Disclosing Dirty Laundry?
Lawyers need to be very careful they don’t become embroiled in money laundering, says Reuben Guttman of Guttman, Buschner & Brooks PLLC.
BOSTON, MASS — At the melting pot of nation and culture that is the 2013 International Bar Association Convention, participants at a panel on money laundering debated the obligation of lawyers to make reports of illegal conduct to regulators.
Stephen Revell of Freshfields in Singapore noted that the question of a lawyer’s obligation to disclose suspicious activity that could involve money laundering is a question for transactional lawyers and not criminal defense lawyers who are defending those accused of money laundering.
For the transactional lawyer, said Enide Perez, a Professor of Law at The Hague, there is a “risk of the lawyer becoming involved in the laundering.”
Under ethics rules covering most US jurisdictions, a lawyer is permitted to disclose the potential for unlawful conduct to regulators only after an effort has been made to address the problem internally within the organization. The policy behind the rule is to allow, in certain circumstances, disclosures necessary to prevent substantial injury to an organization. If, however, the lawyer’s services are being used in furtherance of the violation, the lawyer is allowed to disclose confidential information and may be required to withdraw from representing the organization.
Mauro Wolfe of U.S.-based Duane Morris agreed that as an international norm, lawyers should give their clients an opportunity to “purge corruption out of the transaction.” And Wolfe suggested that attorneys “should have a discussion with the client” to determine whether the suspicion is well founded.
While money laundering has varying definitions, its purpose is to hide the proceeds of crime. Panelists described how cross-border money laundering schemes involve the conversion of cash into big tickets assets – including jets and yachts – which can be sold and converted back to cash. “Once crooked money becomes an asset it gets lost” to investigators, noted Revell.
Thirty-four countries, including the United States and the United Kingdom, have been working together to create standards to promote effectively effective implementation of legal, regulatory, and operational measures to combat money laundering, terrorist financing, and other related threats to the international financial system through the Financial Action Task Force (FATF) for the past three decades. The standards created by this inter-governmental agency are used by more than 180 governments to combat money laundering and other financial crimes and were most recently updated in February 2012.
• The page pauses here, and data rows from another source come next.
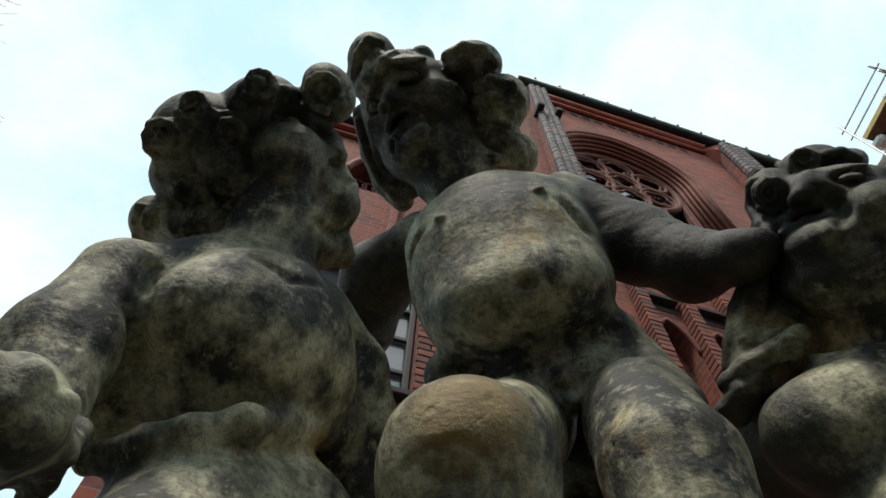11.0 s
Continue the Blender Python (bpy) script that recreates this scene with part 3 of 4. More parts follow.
left.egg((-0.297, 0.400, 2.267), (0.005, 0.004, 0.005), (-0.55, -0.32, 0.07), 0.008)
left.scoop((-0.401, 0.312, 2.242), (0.003, 0.002, 0.003), (-0.47, -0.46, 0.10), 0.004)
left.scoop((-0.390, 0.317, 2.242), (0.003, 0.002, 0.003), (-0.47, -0.45, 0.10), 0.004)
left.scoop((-0.445, 0.312, 2.250), (0.003, 0.002, 0.003), (-0.46, -0.50, 0.12), 0.004)
left.scoop((-0.335, 0.412, 2.211), (0.003, 0.002, 0.003), (-0.61, -0.37, 0.12), 0.004)
left.scoop((-0.362, 0.362, 2.223), (0.003, 0.002, 0.003), (-0.54, -0.41, 0.11), 0.004)
# neck and head
left.limb((-0.413, 0.416, 2.459), (-0.398, 0.379, 2.586), 0.071, 0.082, 0.025)
left.egg((-0.512, 0.364, 2.579), (0.078, 0.041, 0.090), (-0.35, -0.43, 0.04), 0.020)
left.egg((-0.452, 0.308, 2.758), (0.126, 0.111, 0.135), (-0.30, -0.29, 0.15), 0.012)
left.egg((-0.390, 0.394, 2.628), (0.096, 0.082, 0.095), (-0.36, -0.32, 0.00), 0.030)
left.egg((-0.380, 0.310, 2.650), (0.070, 0.068, 0.085), (-0.28, -0.31, -0.02), 0.020)
left.egg((-0.314, 0.388, 2.631), (0.041, 0.045, 0.055), (-0.36, -0.26, -0.02), 0.015)
left.egg((-0.351, 0.441, 2.586), (0.058, 0.037, 0.060), (-0.42, -0.29, 0.01), 0.020)
left.ball((-0.313, 0.464, 2.587), 0.021, 0.010)
left.egg((-0.346, 0.376, 2.682), (0.059, 0.078, 0.075), (-0.33, -0.28, -0.02), 0.020)
# brow, eye, nose and lips
left.limb((-0.380, 0.232, 2.703), (-0.341, 0.252, 2.709), 0.017, 0.014, 0.012)
left.limb((-0.341, 0.252, 2.709), (-0.327, 0.282, 2.727), 0.014, 0.011, 0.012)
left.scoop((-0.356, 0.250, 2.678), (0.023, 0.013, 0.020), (-0.33, -0.14, 0.47), 0.008)
left.egg((-0.353, 0.248, 2.661), (0.012, 0.008, 0.011), (-0.33, -0.14, 0.47), 0.004)
left.limb((-0.332, 0.266, 2.740), (-0.310, 0.307, 2.703), 0.015, 0.016, 0.016)
left.limb((-0.310, 0.307, 2.703), (-0.297, 0.320, 2.670), 0.016, 0.016, 0.016)
left.ball((-0.312, 0.315, 2.651), 0.013, 0.008)
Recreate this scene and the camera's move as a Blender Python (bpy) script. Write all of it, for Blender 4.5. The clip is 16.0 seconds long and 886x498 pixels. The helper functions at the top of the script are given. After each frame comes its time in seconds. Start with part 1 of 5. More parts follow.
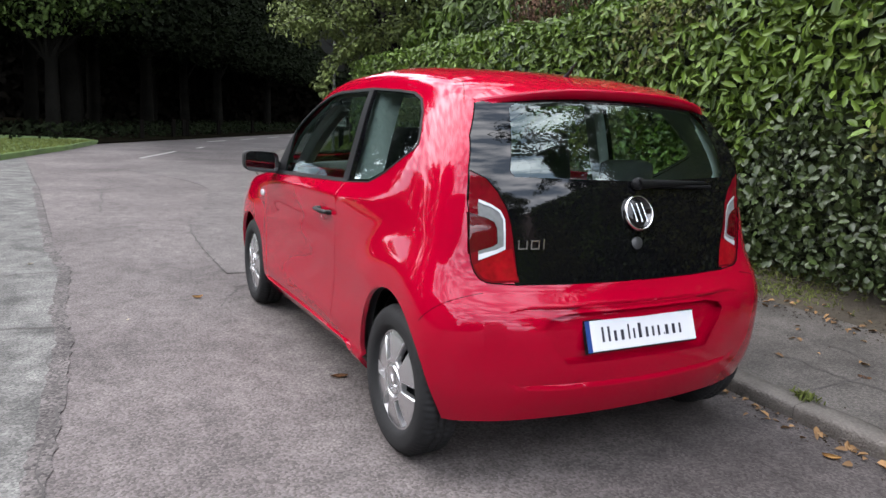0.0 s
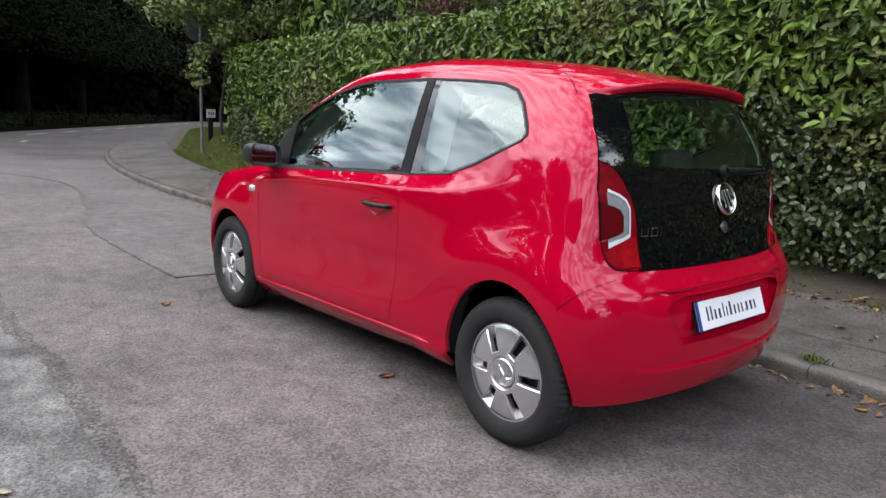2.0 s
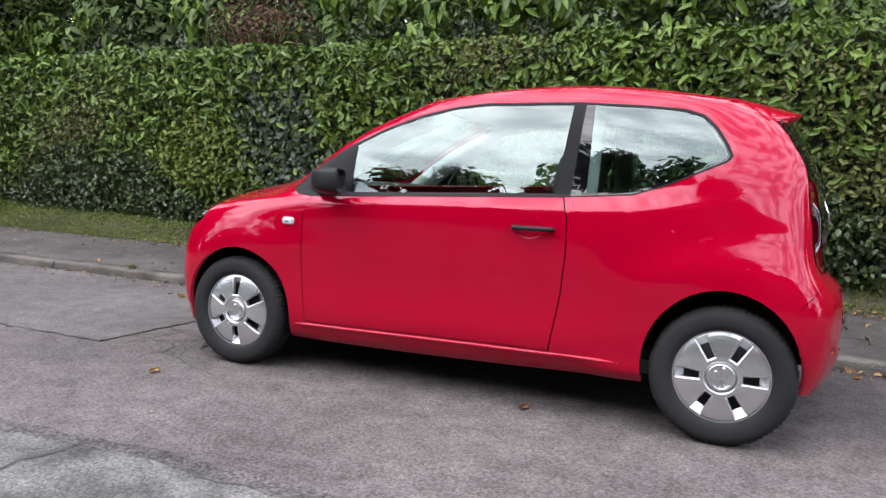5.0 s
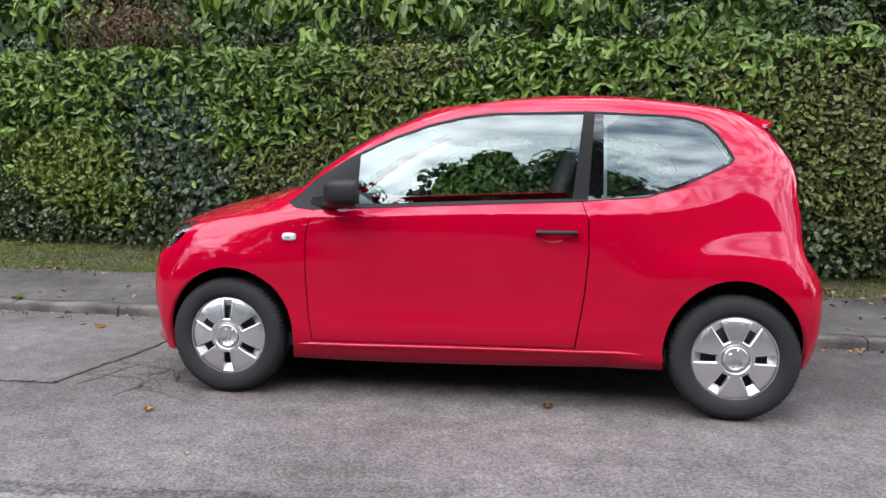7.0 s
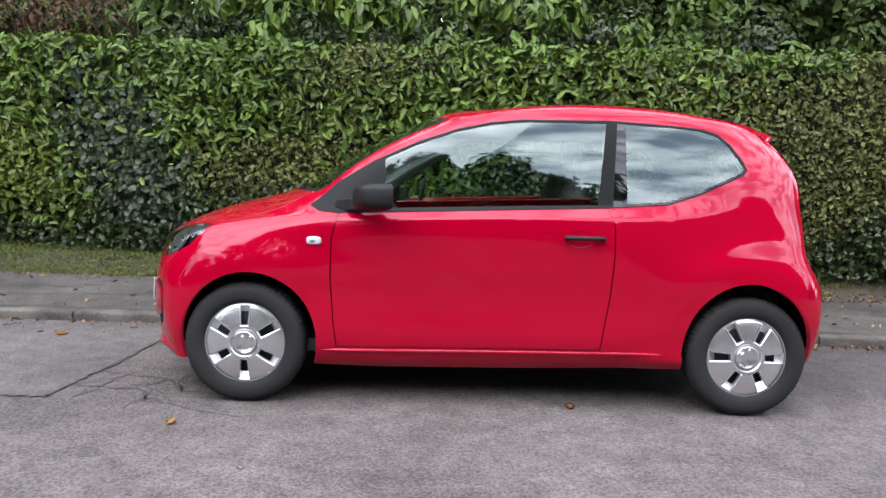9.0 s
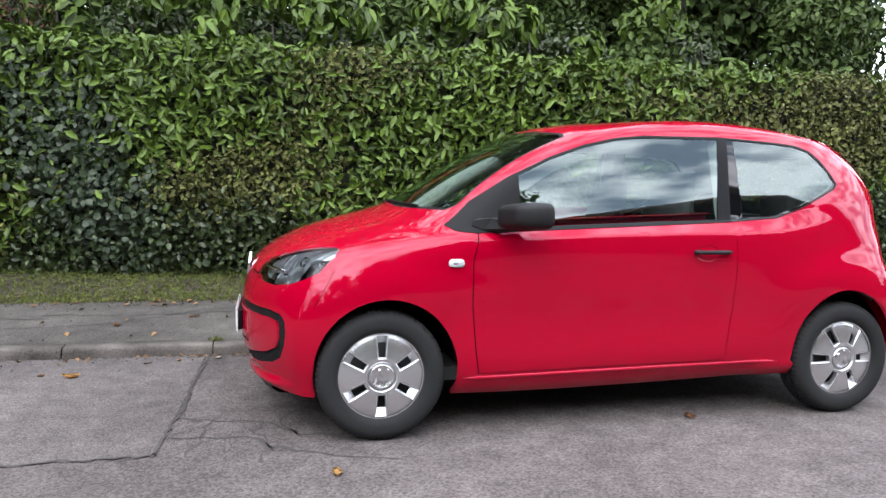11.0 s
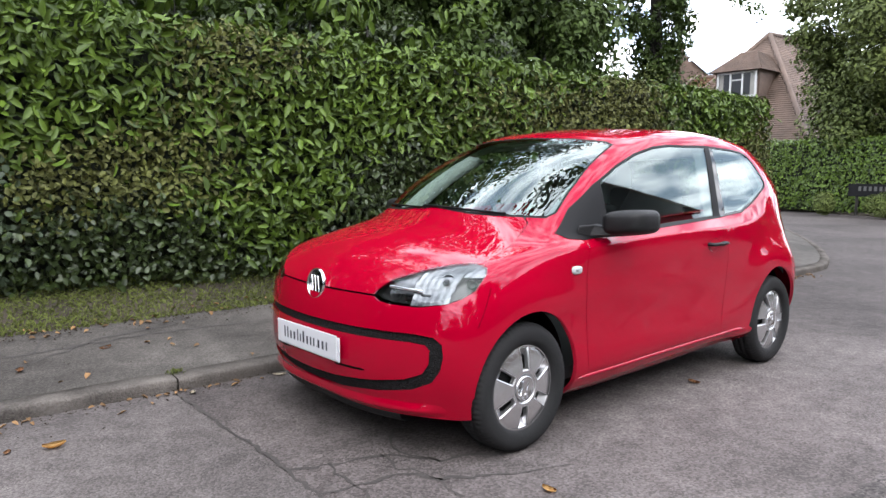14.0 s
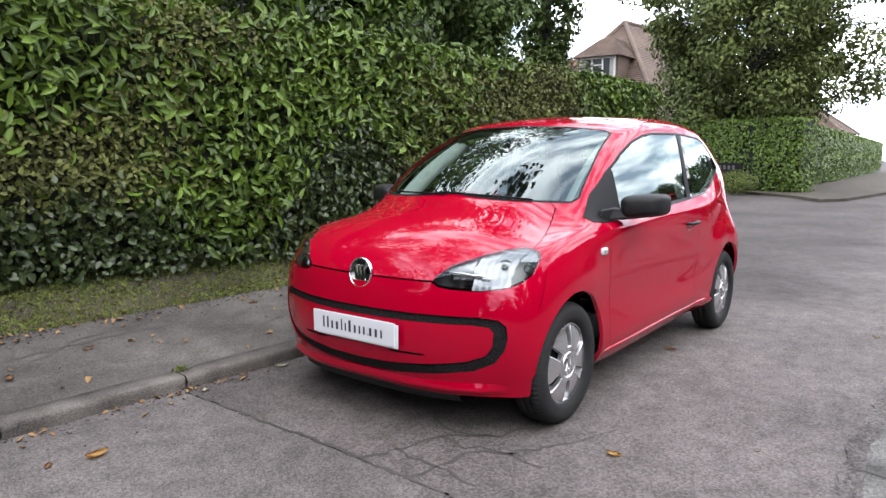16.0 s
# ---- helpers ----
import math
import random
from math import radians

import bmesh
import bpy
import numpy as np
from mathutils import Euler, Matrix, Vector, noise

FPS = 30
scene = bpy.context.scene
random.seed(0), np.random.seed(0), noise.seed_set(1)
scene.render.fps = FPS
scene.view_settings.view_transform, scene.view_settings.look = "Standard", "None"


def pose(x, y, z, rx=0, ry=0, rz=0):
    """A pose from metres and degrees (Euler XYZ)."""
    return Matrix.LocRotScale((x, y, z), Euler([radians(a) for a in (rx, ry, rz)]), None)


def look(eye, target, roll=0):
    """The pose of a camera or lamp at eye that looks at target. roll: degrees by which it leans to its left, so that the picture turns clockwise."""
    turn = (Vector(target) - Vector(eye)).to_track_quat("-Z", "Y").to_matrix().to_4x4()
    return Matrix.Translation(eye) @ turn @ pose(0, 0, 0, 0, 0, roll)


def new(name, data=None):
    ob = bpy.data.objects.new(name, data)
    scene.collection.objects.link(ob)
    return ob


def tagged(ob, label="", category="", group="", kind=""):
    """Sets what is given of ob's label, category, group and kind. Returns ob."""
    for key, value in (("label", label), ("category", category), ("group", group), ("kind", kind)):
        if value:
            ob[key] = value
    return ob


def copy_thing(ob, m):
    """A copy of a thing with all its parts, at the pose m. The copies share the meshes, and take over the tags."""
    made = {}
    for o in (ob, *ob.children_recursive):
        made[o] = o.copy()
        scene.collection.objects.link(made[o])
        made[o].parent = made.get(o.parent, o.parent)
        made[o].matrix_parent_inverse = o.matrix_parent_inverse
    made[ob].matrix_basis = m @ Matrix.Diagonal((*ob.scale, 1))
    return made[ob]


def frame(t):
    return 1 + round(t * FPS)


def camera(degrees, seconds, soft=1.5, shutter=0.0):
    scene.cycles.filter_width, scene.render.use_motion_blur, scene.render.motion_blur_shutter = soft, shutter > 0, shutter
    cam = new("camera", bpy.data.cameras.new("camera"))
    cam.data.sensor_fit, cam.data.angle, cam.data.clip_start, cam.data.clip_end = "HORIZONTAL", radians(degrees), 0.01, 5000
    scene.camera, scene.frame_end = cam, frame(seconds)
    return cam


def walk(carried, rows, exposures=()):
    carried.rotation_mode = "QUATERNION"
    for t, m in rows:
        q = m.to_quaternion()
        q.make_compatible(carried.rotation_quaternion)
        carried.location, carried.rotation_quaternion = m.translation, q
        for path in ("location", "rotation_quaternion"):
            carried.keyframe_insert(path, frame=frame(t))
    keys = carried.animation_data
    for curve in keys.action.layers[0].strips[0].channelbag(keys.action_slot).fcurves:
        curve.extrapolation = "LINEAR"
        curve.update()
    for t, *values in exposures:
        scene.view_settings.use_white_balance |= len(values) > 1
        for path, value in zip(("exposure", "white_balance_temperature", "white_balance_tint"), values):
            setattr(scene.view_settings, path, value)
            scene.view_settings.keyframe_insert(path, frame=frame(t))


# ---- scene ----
cam = camera(63.6, 16.0)
PATH = [
    (0, (3.611, -1.845, 1.276), (1.864, -0.939, 0.924), 2.4),
    (0.5, (3.551, -1.942, 1.267), (1.823, -1.002, 0.907), 3.5),
    (1, (3.406, -2.151, 1.253), (1.734, -1.112, 0.9), 2.8),
    (1.5, (3.23, -2.406, 1.236), (1.631, -1.257, 0.884), 3.8),
    (2, (3.014, -2.688, 1.23), (1.528, -1.397, 0.875), 2.5),
    (2.5, (2.734, -2.933, 1.201), (1.338, -1.544, 0.854), 3.6),
    (3, (2.477, -3.183, 1.188), (1.187, -1.691, 0.854), 2.9),
    (3.5, (2.22, -3.364, 1.173), (1.066, -1.763, 0.852), 3.3),
    (3.7, (2.096, -3.428, 1.157), (0.979, -1.799, 0.849), 3.0),
    (5.8, (0.754, -4.032, 1.007), (0.282, -2.095, 0.842), 1.3),
    (6, (0.675, -4.049, 1.052), (0.259, -2.102, 0.866), 0.5),
    (6.5, (0.469, -4.096, 1.026), (0.168, -2.126, 0.858), 0.7),
    (7, (0.32, -4.113, 1.029), (0.052, -2.138, 0.864), 1.0),
    (7.5, (0.235, -4.127, 1.038), (0.017, -2.146, 0.871), 1.6),
    (8, (0.241, -4.116, 1.038), (0.049, -2.131, 0.878), 2.6),
    (8.5, (0.049, -4.135, 1.006), (-0.067, -2.143, 0.869), 2.9),
    (9, (-0.31, -4.161, 1.043), (-0.287, -2.168, 0.881), 1.9),
    (9.2, (-0.379, -4.164, 1.005), (-0.352, -2.169, 0.866), 3.2),
    (11.3, (-1.939, -3.76, 1.104), (-1.341, -1.858, 0.946), 0.8),
    (11.5, (-2.08, -3.705, 1.112), (-1.401, -1.83, 0.949), 0.7),
    (12, (-2.399, -3.565, 1.132), (-1.559, -1.759, 0.949), 0.3),
    (12.5, (-2.735, -3.359, 1.155), (-1.785, -1.609, 0.965), 0.8),
    (13, (-3.053, -3.195, 1.154), (-1.951, -1.536, 0.966), 1.3),
    (13.5, (-3.307, -3.048, 1.187), (-2.086, -1.478, 0.978), 1.1),
    (14, (-3.51, -2.854, 1.225), (-2.196, -1.361, 1.017), 0.6),
    (14.5, (-3.768, -2.689, 1.231), (-2.365, -1.279, 1.028), 0.5),
    (15, (-3.973, -2.527, 1.236), (-2.514, -1.177, 1.018), 0.6),
    (15.5, (-4.088, -2.379, 1.237), (-2.563, -1.106, 1.003), 0.3),
    (16, (-4.164, -2.304, 1.257), (-2.588, -1.1, 0.998), 0.3),
]
GRADE = [(0, .77, 6380), (1.5, .64, 6380), (3.0, .50, 6340), (4.5, .66, 6280), (6.5, .82, 6200), (9, .86, 6180), (12, .86, 6260), (13.5, .70, 6320), (16, .66, 6380)]
walk(cam, [(t, look(e, g, r)) for t, e, g, r in PATH], [(t, stops, warmth, 12) for t, stops, warmth in GRADE])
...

In addition to participating in the formulation of international standards for legal protections against money laundering though the FATF, Mouro noted that that US Department of Justice (DOJ) has treaties with foreign nations for the cooperation in investigating matters of money laundering. If the wrongful conduct touches the US, Mauro opined that “at least 20 US Attorney offices would be interested” in investigation.
And does a lawyer walk away from a client whose conduct may involve suspicious activity? “Sacking the client may only pass the problem to another lawyer,” opined Revell.